### What you should do:
Extract every line from the records below that contains the word "values".

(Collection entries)

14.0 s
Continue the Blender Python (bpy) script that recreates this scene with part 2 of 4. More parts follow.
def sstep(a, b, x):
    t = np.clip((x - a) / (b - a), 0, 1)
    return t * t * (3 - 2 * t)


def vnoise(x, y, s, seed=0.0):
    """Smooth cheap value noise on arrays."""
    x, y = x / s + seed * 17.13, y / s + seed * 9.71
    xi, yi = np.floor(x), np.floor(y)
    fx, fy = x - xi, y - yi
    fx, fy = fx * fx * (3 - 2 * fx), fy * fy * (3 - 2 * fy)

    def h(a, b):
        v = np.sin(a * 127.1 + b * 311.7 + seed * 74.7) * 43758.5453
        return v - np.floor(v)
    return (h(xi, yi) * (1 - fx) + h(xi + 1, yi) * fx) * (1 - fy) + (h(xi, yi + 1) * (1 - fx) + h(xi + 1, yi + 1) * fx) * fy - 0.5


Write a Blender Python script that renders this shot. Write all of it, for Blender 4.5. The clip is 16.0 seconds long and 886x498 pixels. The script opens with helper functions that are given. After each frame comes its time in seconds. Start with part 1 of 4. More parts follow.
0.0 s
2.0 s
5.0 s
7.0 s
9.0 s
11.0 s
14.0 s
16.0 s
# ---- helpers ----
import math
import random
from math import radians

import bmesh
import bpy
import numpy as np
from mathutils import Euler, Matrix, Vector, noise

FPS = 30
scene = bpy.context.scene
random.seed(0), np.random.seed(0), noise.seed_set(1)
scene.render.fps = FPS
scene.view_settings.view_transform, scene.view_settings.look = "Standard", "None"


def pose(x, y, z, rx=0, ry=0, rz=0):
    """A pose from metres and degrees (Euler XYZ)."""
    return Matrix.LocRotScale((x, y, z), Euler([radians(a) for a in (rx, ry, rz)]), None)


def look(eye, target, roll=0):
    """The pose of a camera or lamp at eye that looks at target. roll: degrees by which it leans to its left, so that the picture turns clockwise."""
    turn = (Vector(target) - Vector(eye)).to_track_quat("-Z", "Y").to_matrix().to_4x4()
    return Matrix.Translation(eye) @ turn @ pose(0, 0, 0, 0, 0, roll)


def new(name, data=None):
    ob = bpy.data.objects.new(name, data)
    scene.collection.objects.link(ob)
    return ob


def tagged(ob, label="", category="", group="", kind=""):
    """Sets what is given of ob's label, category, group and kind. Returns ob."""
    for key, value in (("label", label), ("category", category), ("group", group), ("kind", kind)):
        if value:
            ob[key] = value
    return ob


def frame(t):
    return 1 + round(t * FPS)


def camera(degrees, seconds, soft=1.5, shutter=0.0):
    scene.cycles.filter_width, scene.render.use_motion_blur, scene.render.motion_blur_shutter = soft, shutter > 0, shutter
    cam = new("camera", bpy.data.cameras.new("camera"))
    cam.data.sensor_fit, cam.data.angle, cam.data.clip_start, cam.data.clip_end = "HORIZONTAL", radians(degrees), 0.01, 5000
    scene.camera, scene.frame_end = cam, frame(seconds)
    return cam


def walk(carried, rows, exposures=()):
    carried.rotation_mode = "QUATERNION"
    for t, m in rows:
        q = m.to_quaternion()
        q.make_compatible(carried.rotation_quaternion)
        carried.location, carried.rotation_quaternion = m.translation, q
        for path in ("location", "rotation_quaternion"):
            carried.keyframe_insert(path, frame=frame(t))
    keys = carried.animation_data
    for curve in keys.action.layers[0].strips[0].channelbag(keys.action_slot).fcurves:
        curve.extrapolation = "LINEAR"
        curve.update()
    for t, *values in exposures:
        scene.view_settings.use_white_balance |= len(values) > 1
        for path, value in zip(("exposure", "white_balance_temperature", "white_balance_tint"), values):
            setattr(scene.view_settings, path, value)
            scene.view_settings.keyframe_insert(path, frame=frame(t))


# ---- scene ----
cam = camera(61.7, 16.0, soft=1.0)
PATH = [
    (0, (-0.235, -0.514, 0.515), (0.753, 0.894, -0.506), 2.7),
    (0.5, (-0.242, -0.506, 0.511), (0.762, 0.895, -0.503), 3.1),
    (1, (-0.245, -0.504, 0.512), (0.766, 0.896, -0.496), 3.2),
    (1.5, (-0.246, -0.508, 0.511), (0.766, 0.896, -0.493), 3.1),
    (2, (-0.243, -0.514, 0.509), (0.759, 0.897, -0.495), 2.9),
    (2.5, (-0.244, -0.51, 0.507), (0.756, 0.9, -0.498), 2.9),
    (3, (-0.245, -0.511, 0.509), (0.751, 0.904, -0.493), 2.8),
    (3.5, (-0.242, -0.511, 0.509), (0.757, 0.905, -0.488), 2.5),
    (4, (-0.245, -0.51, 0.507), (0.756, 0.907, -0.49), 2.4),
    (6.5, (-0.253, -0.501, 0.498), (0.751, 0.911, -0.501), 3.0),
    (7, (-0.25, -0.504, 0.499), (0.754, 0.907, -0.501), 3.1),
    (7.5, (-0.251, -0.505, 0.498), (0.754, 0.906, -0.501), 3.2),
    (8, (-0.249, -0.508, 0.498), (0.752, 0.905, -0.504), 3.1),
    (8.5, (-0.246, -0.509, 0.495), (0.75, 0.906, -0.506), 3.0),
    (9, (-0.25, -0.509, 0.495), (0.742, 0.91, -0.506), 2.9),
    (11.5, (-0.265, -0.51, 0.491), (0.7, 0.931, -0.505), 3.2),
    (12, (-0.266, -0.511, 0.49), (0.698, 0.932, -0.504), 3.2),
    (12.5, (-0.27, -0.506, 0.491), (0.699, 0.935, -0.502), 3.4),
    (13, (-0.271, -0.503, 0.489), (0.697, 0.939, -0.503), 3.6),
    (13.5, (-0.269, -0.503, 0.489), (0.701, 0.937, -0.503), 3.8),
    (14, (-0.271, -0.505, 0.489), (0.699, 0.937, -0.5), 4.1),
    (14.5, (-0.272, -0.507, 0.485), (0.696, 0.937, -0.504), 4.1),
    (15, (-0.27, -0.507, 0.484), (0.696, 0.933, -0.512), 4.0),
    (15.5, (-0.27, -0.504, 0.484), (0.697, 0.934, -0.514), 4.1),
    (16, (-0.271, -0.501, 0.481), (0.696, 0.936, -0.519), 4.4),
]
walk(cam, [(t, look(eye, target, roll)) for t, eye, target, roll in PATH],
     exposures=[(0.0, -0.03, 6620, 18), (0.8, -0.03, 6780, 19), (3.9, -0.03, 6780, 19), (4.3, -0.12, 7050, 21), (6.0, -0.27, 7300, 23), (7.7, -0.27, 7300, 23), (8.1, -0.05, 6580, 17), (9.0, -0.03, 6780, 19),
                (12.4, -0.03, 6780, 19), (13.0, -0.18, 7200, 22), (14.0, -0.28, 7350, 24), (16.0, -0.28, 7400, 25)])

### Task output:
    for t, *values in exposures:
        scene.view_settings.use_white_balance |= len(values) > 1
        for path, value in zip(("exposure", "white_balance_temperature", "white_balance_tint"), values):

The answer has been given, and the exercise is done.